Book: Fresh memories and old notes

Jill McCorkle weaves stories both sad and happy in ‘Life After Life’

McCorkle_LifeAfterLife_jkt_HR.jpg

‘Life After Life’
By Jill McCorkle. Algonquin Books; 352 pgs., $24.95.

Told from multiple points of view, Jill McCorkle’s “Life After Life” braids together the lives, dreams and memories of a small town in North Carolina. The story centers on Pine Haven Retirement Center, but as we all know, generations don’t live in isolation, and in Fulton, N.C., there are children, midlife career pitfalls and young adults, too. The narration shifts with each chapter; every character carries his own story.

Sadie Randolph, a retired third grade teacher who chooses to see the best in everyone, is the personification of melding past and present, a quality underscored by her befriending Abby, a 12-year-old who lives next door to the retirement home. A resident of Pine Haven, Sadie spends her time running an image-editing business called Exposure. With a Polaroid camera (despite her son’s insistence to move on and use contemporary technology), scissors and glue, she creates memories, all requested by the residents of Pine Haven.
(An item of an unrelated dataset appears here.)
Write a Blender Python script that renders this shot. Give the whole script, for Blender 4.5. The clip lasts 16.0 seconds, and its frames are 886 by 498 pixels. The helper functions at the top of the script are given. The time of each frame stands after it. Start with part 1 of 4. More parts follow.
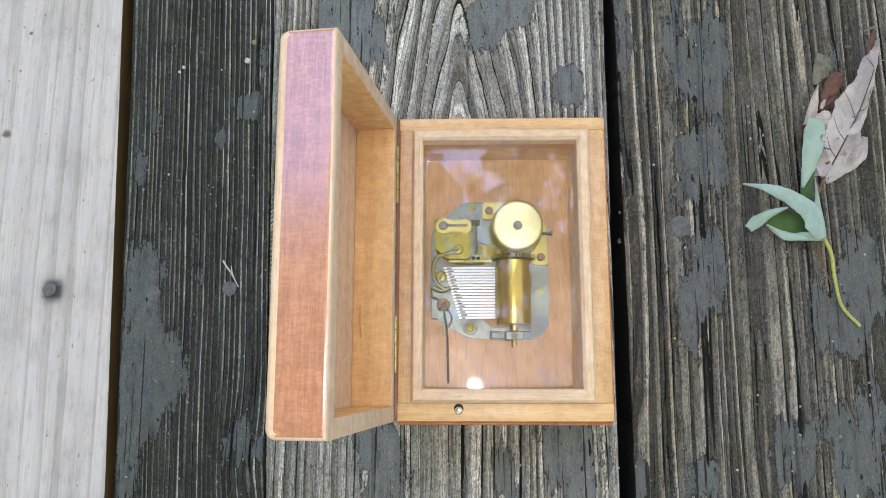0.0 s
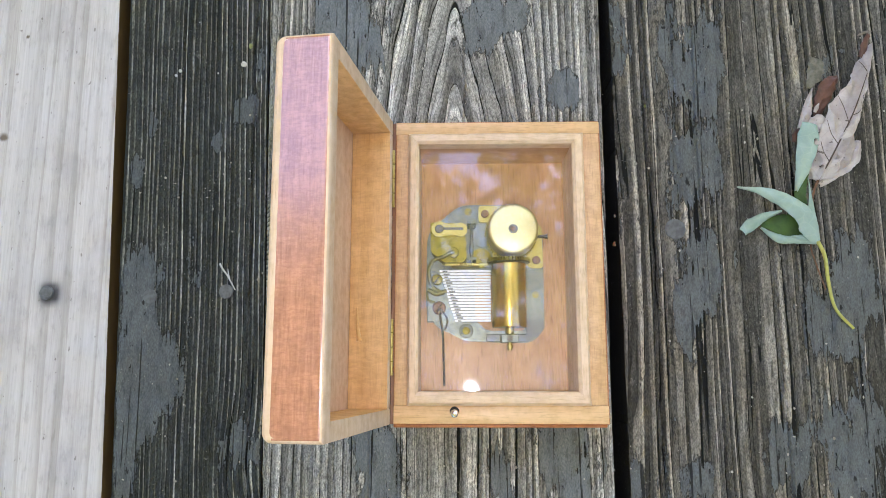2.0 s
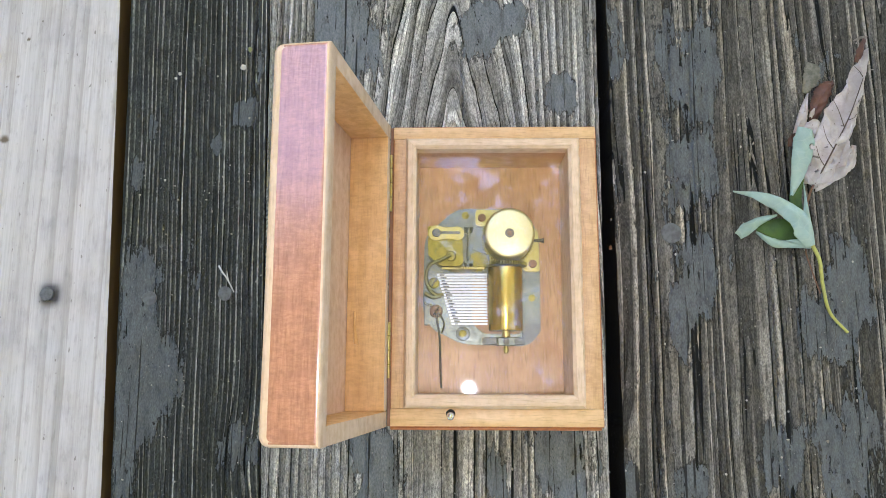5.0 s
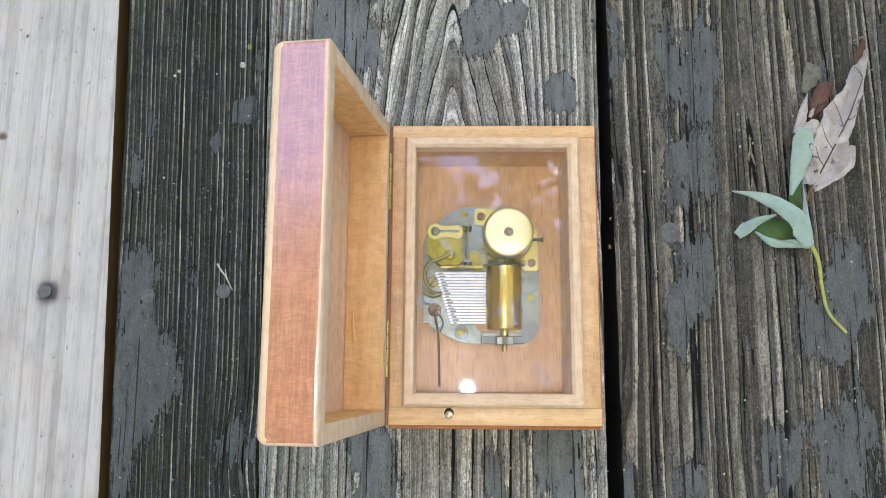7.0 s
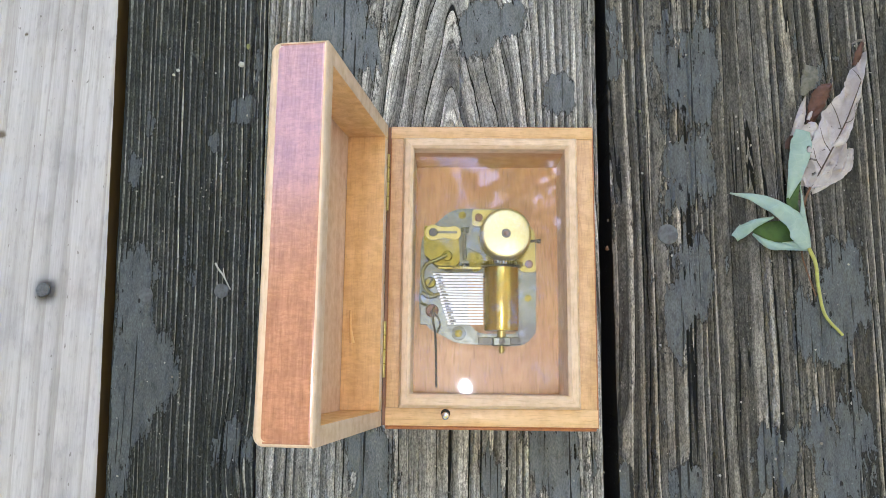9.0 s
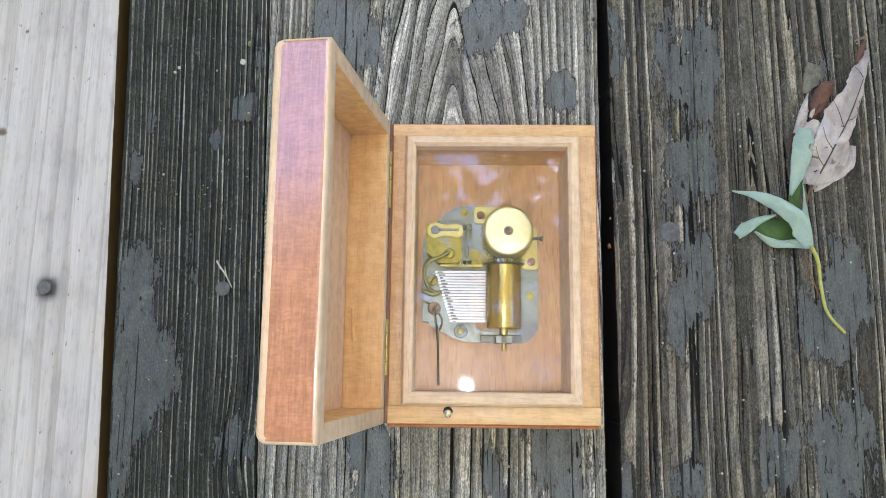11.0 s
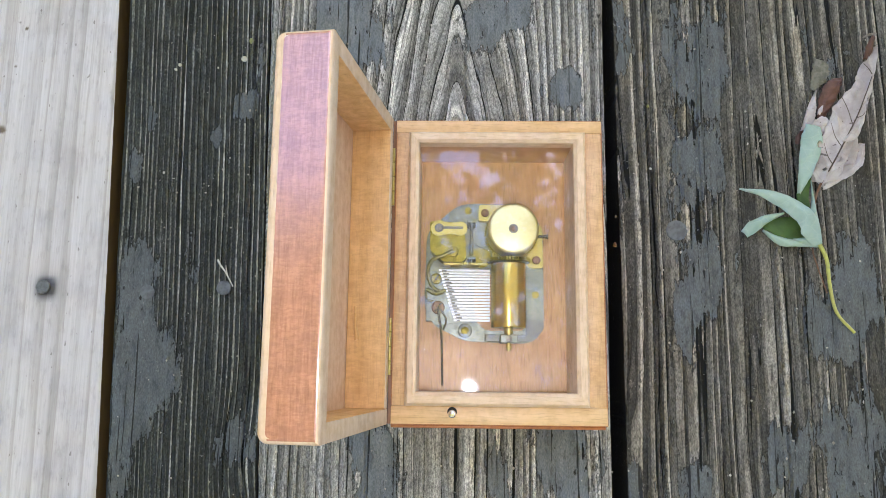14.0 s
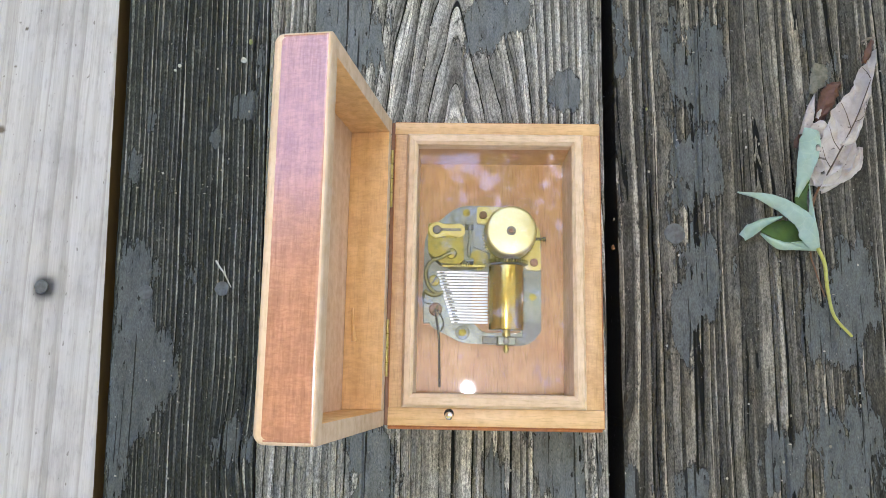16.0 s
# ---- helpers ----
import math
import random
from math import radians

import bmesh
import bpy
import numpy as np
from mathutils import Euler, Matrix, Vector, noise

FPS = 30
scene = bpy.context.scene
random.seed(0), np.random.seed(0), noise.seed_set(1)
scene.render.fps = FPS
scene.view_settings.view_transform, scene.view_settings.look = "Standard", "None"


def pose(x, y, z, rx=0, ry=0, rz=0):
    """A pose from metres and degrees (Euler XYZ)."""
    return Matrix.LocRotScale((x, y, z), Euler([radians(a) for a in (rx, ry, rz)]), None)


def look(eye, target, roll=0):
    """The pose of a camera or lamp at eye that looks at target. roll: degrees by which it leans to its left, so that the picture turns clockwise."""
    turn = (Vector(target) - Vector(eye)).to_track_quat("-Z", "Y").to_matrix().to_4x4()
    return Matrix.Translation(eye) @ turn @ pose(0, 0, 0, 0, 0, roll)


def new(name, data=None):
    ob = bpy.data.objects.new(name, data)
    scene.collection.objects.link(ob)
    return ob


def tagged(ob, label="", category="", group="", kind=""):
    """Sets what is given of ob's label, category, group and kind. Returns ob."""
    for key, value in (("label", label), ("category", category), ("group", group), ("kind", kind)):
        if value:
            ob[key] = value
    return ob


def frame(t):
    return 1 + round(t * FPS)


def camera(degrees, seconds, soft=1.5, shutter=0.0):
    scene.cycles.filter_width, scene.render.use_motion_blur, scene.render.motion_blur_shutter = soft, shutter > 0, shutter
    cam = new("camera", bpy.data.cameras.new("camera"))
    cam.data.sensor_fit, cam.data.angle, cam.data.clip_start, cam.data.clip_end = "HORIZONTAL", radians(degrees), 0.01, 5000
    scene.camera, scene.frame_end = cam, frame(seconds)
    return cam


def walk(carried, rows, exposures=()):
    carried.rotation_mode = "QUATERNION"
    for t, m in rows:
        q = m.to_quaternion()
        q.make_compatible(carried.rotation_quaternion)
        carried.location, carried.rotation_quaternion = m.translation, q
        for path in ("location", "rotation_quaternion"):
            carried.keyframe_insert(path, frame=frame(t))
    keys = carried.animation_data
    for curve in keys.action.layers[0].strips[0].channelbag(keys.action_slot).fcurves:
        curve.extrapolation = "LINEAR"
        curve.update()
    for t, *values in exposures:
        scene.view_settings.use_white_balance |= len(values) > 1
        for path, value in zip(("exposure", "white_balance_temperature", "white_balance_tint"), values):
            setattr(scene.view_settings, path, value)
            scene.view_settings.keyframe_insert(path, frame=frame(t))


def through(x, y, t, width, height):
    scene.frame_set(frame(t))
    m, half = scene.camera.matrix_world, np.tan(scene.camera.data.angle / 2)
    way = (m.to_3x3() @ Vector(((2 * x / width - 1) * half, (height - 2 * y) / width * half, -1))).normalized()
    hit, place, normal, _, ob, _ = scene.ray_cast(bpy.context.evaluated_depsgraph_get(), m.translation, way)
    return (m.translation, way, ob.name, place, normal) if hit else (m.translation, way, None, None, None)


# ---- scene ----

“Life After Life” has an element of mystery, as well. Rachel Silverman is a widow from Boston. She moved to Fulton because a man she had an affair with, years ago, grew up in the small town. Rachel’s relationship with her lover illustrates how often we cross the line between reality and fantasy, especially when addressing emotional connections. In fact, illusion and magic are reoccurring themes. There is even an amateur magician, Ben Palmer, who was once a friend to hospice worker Joanna. But their relationship is fractured and Joanna forms a bond with C.J., a single mother striving to overcome a rocky past. C.J. does hair and nails at Pine Haven.

The circles between the characters cycle and churn, each individual living off of their own memories. Being privy to the reminiscences of everyone involved, we understand how the characters are only wise to the small slice of personality a friend or foe is offering.

Though the line between life and death is explored, and there is plenty of death, the tone is not filled with doom and gloom. There is hurt and pain, but there is found happiness, too, and the town’s residents seem to be reminding us we are continually impacting the lives of our family, friends and lovers, often in ways never intended.

At one point, Rachel says to fellow Pine Haven resident Stanley Stone, “We live days and weeks and months and years with so little awareness of life. We wait for the bad things that wake us up and shock our systems. But every now and then, on the most average day, it occurs to you that this is it. This is all there is.”

An addictive read, “Life After Life” functions as an antidote to any fame inferiority or sense of insignificance — it celebrates the connections of daily life.

Jill McCorkle will be signing copies of “Life After Life,” her 10th book and her first novel in 17 years, at Carmichael’s (2720 Frankfort Ave.) on Wednesday, May 29, at 7 p.m.